#### [SET EXERCISE]
Repeat each entry word for word. Leave any images out of the copy.

◆ ◆ ◆

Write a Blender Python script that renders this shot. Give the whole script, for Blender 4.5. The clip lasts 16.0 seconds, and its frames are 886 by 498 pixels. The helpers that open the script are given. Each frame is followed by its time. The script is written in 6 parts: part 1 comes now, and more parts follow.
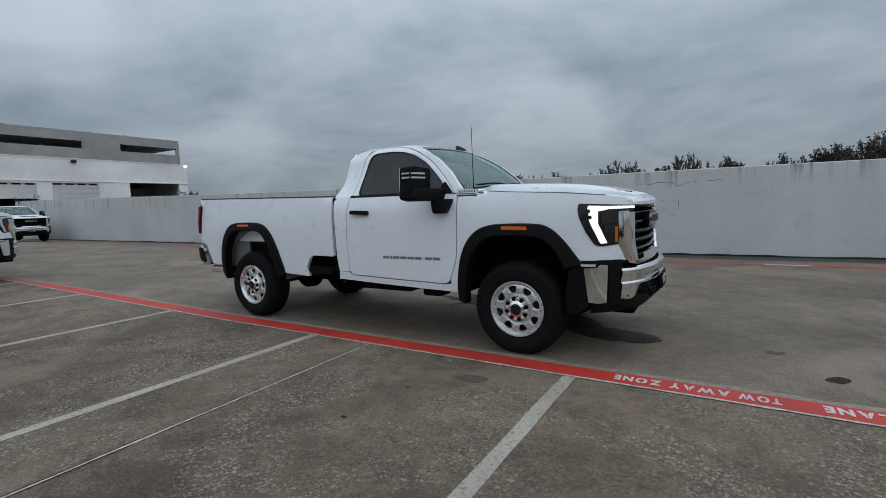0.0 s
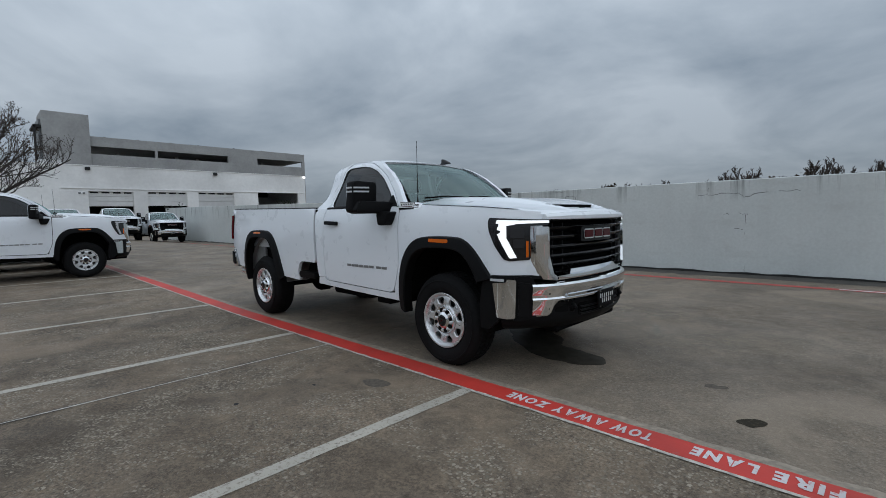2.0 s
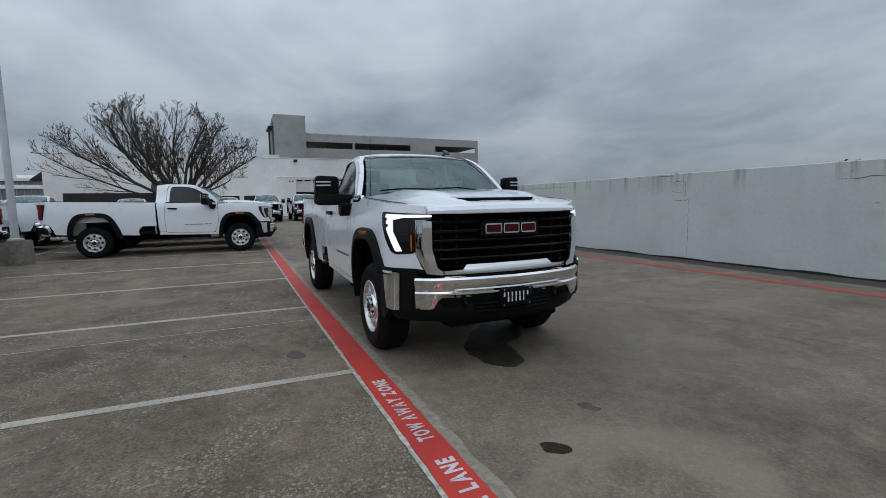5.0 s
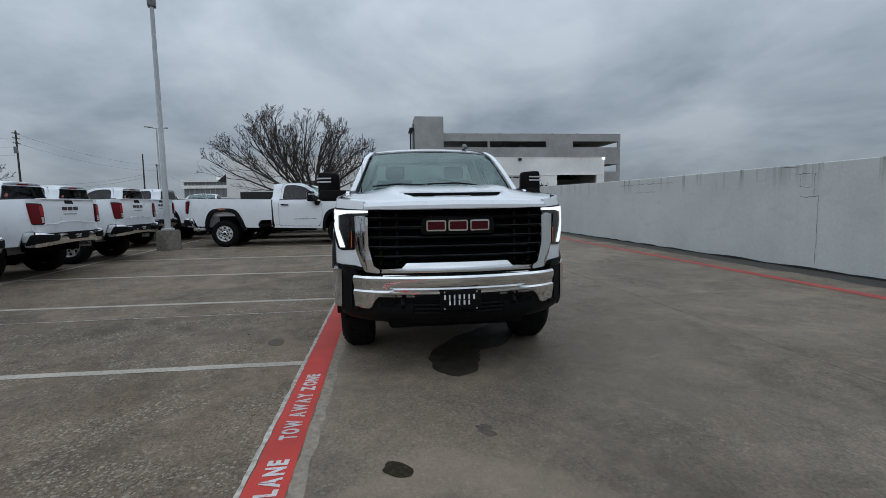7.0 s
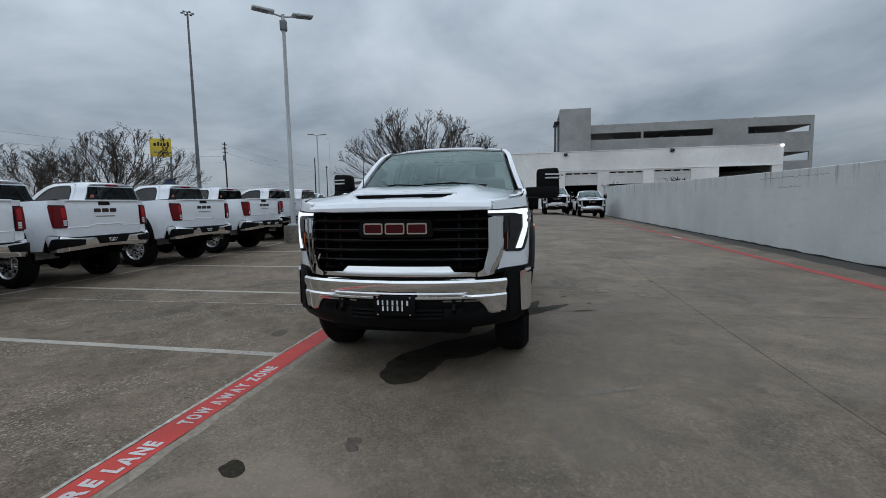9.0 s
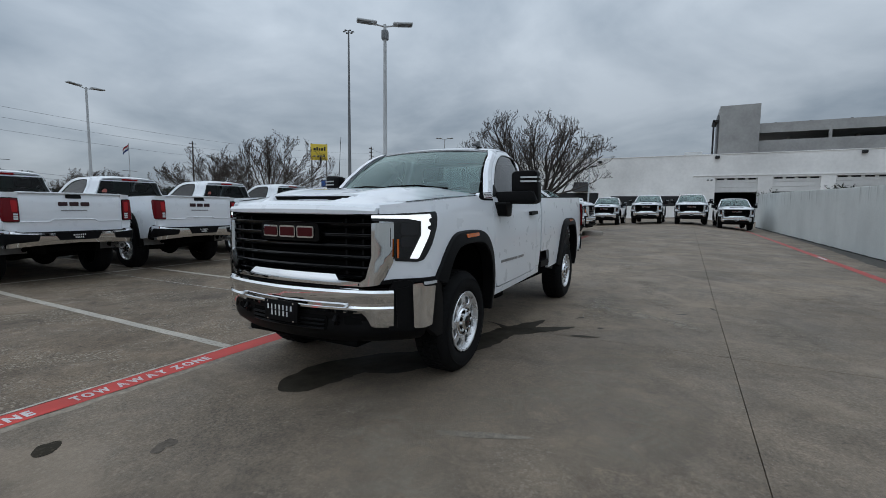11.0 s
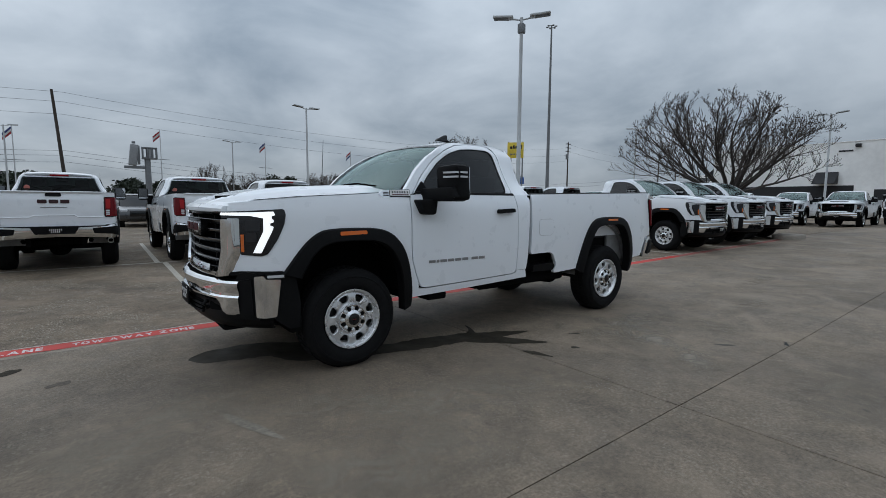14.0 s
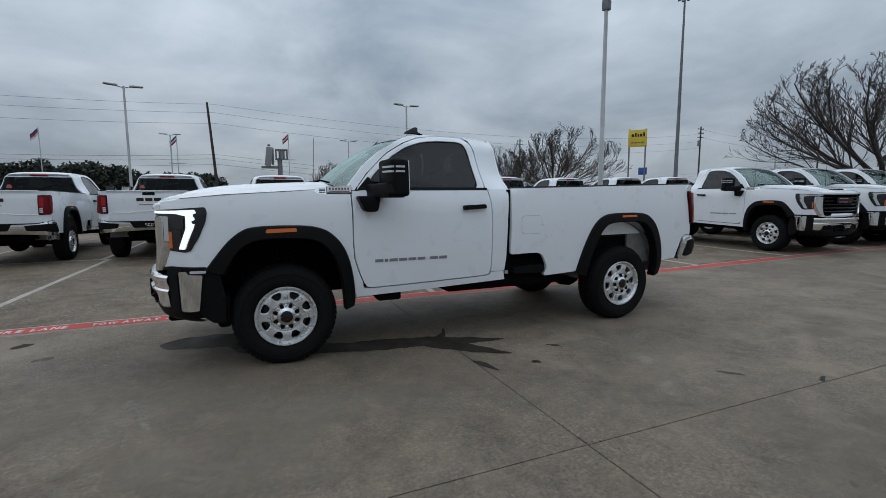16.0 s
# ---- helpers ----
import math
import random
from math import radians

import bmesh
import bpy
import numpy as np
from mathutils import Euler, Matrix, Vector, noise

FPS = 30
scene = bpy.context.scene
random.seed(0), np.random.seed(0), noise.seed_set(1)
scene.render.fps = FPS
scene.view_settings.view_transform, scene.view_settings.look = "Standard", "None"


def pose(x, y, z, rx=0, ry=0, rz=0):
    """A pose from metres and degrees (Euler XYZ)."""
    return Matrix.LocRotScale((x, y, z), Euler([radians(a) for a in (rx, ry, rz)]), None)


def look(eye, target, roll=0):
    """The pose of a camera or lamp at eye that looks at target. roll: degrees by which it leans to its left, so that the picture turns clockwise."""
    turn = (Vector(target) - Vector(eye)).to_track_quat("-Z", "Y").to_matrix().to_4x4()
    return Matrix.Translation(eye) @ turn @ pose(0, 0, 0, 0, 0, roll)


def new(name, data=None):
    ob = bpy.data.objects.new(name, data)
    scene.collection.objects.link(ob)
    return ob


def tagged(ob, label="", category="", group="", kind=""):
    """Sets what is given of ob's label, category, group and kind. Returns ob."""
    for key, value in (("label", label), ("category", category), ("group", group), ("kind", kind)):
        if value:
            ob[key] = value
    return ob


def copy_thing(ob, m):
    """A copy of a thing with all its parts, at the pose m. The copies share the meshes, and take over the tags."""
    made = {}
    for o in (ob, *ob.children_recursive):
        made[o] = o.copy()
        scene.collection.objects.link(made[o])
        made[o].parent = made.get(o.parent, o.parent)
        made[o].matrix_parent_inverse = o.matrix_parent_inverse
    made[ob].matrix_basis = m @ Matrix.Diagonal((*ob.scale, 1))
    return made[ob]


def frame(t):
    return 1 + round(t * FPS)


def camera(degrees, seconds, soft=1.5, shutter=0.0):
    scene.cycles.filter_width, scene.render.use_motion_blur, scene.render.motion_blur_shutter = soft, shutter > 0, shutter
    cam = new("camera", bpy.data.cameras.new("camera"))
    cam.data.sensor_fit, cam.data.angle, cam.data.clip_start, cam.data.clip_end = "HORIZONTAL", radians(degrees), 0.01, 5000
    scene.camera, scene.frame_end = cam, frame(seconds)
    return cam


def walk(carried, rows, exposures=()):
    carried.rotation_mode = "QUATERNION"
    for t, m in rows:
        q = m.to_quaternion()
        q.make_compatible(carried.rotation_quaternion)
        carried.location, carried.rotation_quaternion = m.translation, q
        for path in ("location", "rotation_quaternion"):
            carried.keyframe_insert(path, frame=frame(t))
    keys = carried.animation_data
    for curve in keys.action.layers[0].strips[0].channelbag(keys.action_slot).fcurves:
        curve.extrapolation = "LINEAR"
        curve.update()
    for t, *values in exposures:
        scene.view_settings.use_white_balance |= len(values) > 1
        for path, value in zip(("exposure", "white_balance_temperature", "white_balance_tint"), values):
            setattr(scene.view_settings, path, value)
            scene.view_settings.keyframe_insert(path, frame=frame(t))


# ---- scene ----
cam = camera(87.7, 16.0, soft=0.5)
PATH = [
    (0, (1.535, -4.738, 1.355), (0.508, -3.033, 1.165), -1.9),
    (0.5, (1.879, -4.513, 1.365), (0.742, -2.877, 1.192), -1.4),
    (1, (2.253, -4.332, 1.334), (1.024, -2.761, 1.182), -1.0),
    (1.5, (2.577, -4.117, 1.346), (1.266, -2.614, 1.194), -1.3),
    (2, (2.889, -3.905, 1.346), (1.496, -2.477, 1.207), -1.3),
    (2.5, (3.22, -3.692, 1.335), (1.747, -2.346, 1.193), -1.2),
    (3, (3.458, -3.367, 1.332), (1.909, -2.11, 1.186), -1.4),
    (3.2, (3.55, -3.223, 1.336), (1.969, -2.007, 1.19), -1.4),
    (5.3, (4.362, -1.867, 1.382), (2.512, -1.131, 1.201), -0.7),
    (5.5, (4.381, -1.693, 1.353), (2.509, -1.01, 1.184), -0.4),
    (6, (4.458, -1.307, 1.351), (2.539, -0.767, 1.183), -0.4),
    (6.5, (4.548, -0.944, 1.352), (2.595, -0.549, 1.172), -0.5),
    (7, (4.533, -0.561, 1.339), (2.558, -0.314, 1.146), -0.9),
    (7.5, (4.557, -0.169, 1.317), (2.569, -0.079, 1.115), -1.2),
    (8, (4.507, 0.203, 1.326), (2.519, 0.135, 1.122), -1.3),
    (8.5, (4.404, 0.588, 1.343), (2.426, 0.365, 1.146), -1.3),
    (9, (4.325, 1.003, 1.36), (2.371, 0.626, 1.162), -1.1),
    (9.2, (4.289, 1.171, 1.352), (2.348, 0.734, 1.153), -1.0),
    (11.3, (3.302, 2.756, 1.366), (1.581, 1.754, 1.183), 0.4),
    (11.5, (3.214, 2.89, 1.383), (1.523, 1.837, 1.198), 0.2),
    (12, (2.914, 3.205, 1.384), (1.304, 2.033, 1.198), -0.0),
    (12.5, (2.64, 3.553, 1.358), (1.123, 2.264, 1.169), 0.0),
    (13, (2.33, 3.856, 1.37), (0.914, 2.456, 1.174), 0.1),
    (13.5, (2.002, 4.133, 1.39), (0.692, 2.636, 1.193), 0.2),
    (14, (1.703, 4.418, 1.388), (0.494, 2.837, 1.186), 0.4),
    (14.5, (1.336, 4.599, 1.393), (0.232, 2.944, 1.18), 0.5),
    (15, (0.983, 4.746, 1.376), (-0.004, 3.021, 1.155), 0.6),
    (15.5, (0.629, 4.88, 1.394), (-0.247, 3.097, 1.16), 0.2),
    (16, (0.261, 4.942, 1.411), (-0.513, 3.112, 1.181), -0.2),
]
walk(cam, [(t, look(eye, target, roll)) for t, eye, target, roll in PATH])

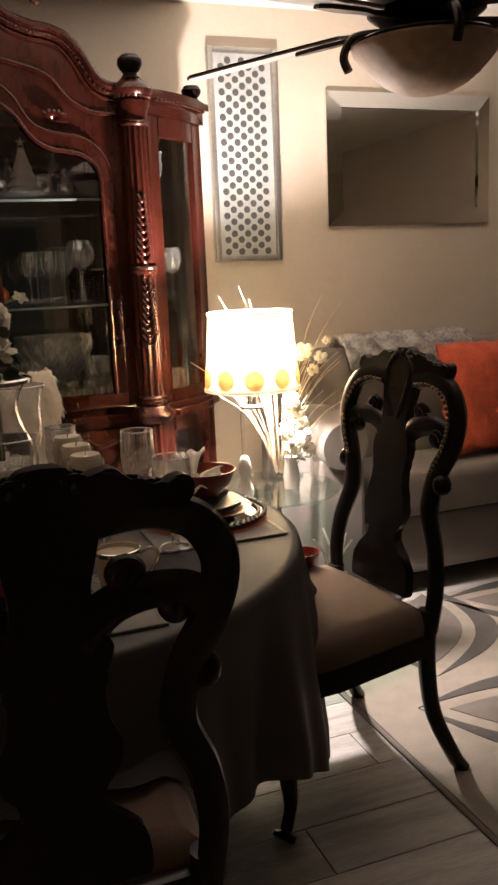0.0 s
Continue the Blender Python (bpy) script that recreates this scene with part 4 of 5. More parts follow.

◆ ◆ ◆

#### [OUTPUT FOR THIS EXERCISE]
Write a Blender Python script that renders this shot. Give the whole script, for Blender 4.5. The clip lasts 16.0 seconds, and its frames are 886 by 498 pixels. The helpers that open the script are given. Each frame is followed by its time. The script is written in 6 parts: part 1 comes now, and more parts follow.
0.0 s
2.0 s
5.0 s
7.0 s
9.0 s
11.0 s
14.0 s
16.0 s
# ---- helpers ----
import math
import random
from math import radians

import bmesh
import bpy
import numpy as np
from mathutils import Euler, Matrix, Vector, noise

FPS = 30
scene = bpy.context.scene
random.seed(0), np.random.seed(0), noise.seed_set(1)
scene.render.fps = FPS
scene.view_settings.view_transform, scene.view_settings.look = "Standard", "None"


def pose(x, y, z, rx=0, ry=0, rz=0):
    """A pose from metres and degrees (Euler XYZ)."""
    return Matrix.LocRotScale((x, y, z), Euler([radians(a) for a in (rx, ry, rz)]), None)


def look(eye, target, roll=0):
    """The pose of a camera or lamp at eye that looks at target. roll: degrees by which it leans to its left, so that the picture turns clockwise."""
    turn = (Vector(target) - Vector(eye)).to_track_quat("-Z", "Y").to_matrix().to_4x4()
    return Matrix.Translation(eye) @ turn @ pose(0, 0, 0, 0, 0, roll)


def new(name, data=None):
    ob = bpy.data.objects.new(name, data)
    scene.collection.objects.link(ob)
    return ob


def tagged(ob, label="", category="", group="", kind=""):
    """Sets what is given of ob's label, category, group and kind. Returns ob."""
    for key, value in (("label", label), ("category", category), ("group", group), ("kind", kind)):
        if value:
            ob[key] = value
    return ob


def copy_thing(ob, m):
    """A copy of a thing with all its parts, at the pose m. The copies share the meshes, and take over the tags."""
    made = {}
    for o in (ob, *ob.children_recursive):
        made[o] = o.copy()
        scene.collection.objects.link(made[o])
        made[o].parent = made.get(o.parent, o.parent)
        made[o].matrix_parent_inverse = o.matrix_parent_inverse
    made[ob].matrix_basis = m @ Matrix.Diagonal((*ob.scale, 1))
    return made[ob]


def frame(t):
    return 1 + round(t * FPS)


def camera(degrees, seconds, soft=1.5, shutter=0.0):
    scene.cycles.filter_width, scene.render.use_motion_blur, scene.render.motion_blur_shutter = soft, shutter > 0, shutter
    cam = new("camera", bpy.data.cameras.new("camera"))
    cam.data.sensor_fit, cam.data.angle, cam.data.clip_start, cam.data.clip_end = "HORIZONTAL", radians(degrees), 0.01, 5000
    scene.camera, scene.frame_end = cam, frame(seconds)
    return cam


def walk(carried, rows, exposures=()):
    carried.rotation_mode = "QUATERNION"
    for t, m in rows:
        q = m.to_quaternion()
        q.make_compatible(carried.rotation_quaternion)
        carried.location, carried.rotation_quaternion = m.translation, q
        for path in ("location", "rotation_quaternion"):
            carried.keyframe_insert(path, frame=frame(t))
    keys = carried.animation_data
    for curve in keys.action.layers[0].strips[0].channelbag(keys.action_slot).fcurves:
        curve.extrapolation = "LINEAR"
        curve.update()
    for t, *values in exposures:
        scene.view_settings.use_white_balance |= len(values) > 1
        for path, value in zip(("exposure", "white_balance_temperature", "white_balance_tint"), values):
            setattr(scene.view_settings, path, value)
            scene.view_settings.keyframe_insert(path, frame=frame(t))


# ---- scene ----
cam = camera(87.7, 16.0, soft=0.5)
PATH = [
    (0, (1.535, -4.738, 1.355), (0.508, -3.033, 1.165), -1.9),
    (0.5, (1.879, -4.513, 1.365), (0.742, -2.877, 1.192), -1.4),
    (1, (2.253, -4.332, 1.334), (1.024, -2.761, 1.182), -1.0),
    (1.5, (2.577, -4.117, 1.346), (1.266, -2.614, 1.194), -1.3),
    (2, (2.889, -3.905, 1.346), (1.496, -2.477, 1.207), -1.3),
    (2.5, (3.22, -3.692, 1.335), (1.747, -2.346, 1.193), -1.2),
    (3, (3.458, -3.367, 1.332), (1.909, -2.11, 1.186), -1.4),
    (3.2, (3.55, -3.223, 1.336), (1.969, -2.007, 1.19), -1.4),
    (5.3, (4.362, -1.867, 1.382), (2.512, -1.131, 1.201), -0.7),
    (5.5, (4.381, -1.693, 1.353), (2.509, -1.01, 1.184), -0.4),
    (6, (4.458, -1.307, 1.351), (2.539, -0.767, 1.183), -0.4),
    (6.5, (4.548, -0.944, 1.352), (2.595, -0.549, 1.172), -0.5),
    (7, (4.533, -0.561, 1.339), (2.558, -0.314, 1.146), -0.9),
    (7.5, (4.557, -0.169, 1.317), (2.569, -0.079, 1.115), -1.2),
    (8, (4.507, 0.203, 1.326), (2.519, 0.135, 1.122), -1.3),
    (8.5, (4.404, 0.588, 1.343), (2.426, 0.365, 1.146), -1.3),
    (9, (4.325, 1.003, 1.36), (2.371, 0.626, 1.162), -1.1),
    (9.2, (4.289, 1.171, 1.352), (2.348, 0.734, 1.153), -1.0),
    (11.3, (3.302, 2.756, 1.366), (1.581, 1.754, 1.183), 0.4),
    (11.5, (3.214, 2.89, 1.383), (1.523, 1.837, 1.198), 0.2),
    (12, (2.914, 3.205, 1.384), (1.304, 2.033, 1.198), -0.0),
    (12.5, (2.64, 3.553, 1.358), (1.123, 2.264, 1.169), 0.0),
    (13, (2.33, 3.856, 1.37), (0.914, 2.456, 1.174), 0.1),
    (13.5, (2.002, 4.133, 1.39), (0.692, 2.636, 1.193), 0.2),
    (14, (1.703, 4.418, 1.388), (0.494, 2.837, 1.186), 0.4),
    (14.5, (1.336, 4.599, 1.393), (0.232, 2.944, 1.18), 0.5),
    (15, (0.983, 4.746, 1.376), (-0.004, 3.021, 1.155), 0.6),
    (15.5, (0.629, 4.88, 1.394), (-0.247, 3.097, 1.16), 0.2),
    (16, (0.261, 4.942, 1.411), (-0.513, 3.112, 1.181), -0.2),
]
walk(cam, [(t, look(eye, target, roll)) for t, eye, target, roll in PATH])

0.0 s
Continue the Blender Python (bpy) script that recreates this scene with part 4 of 5. More parts follow.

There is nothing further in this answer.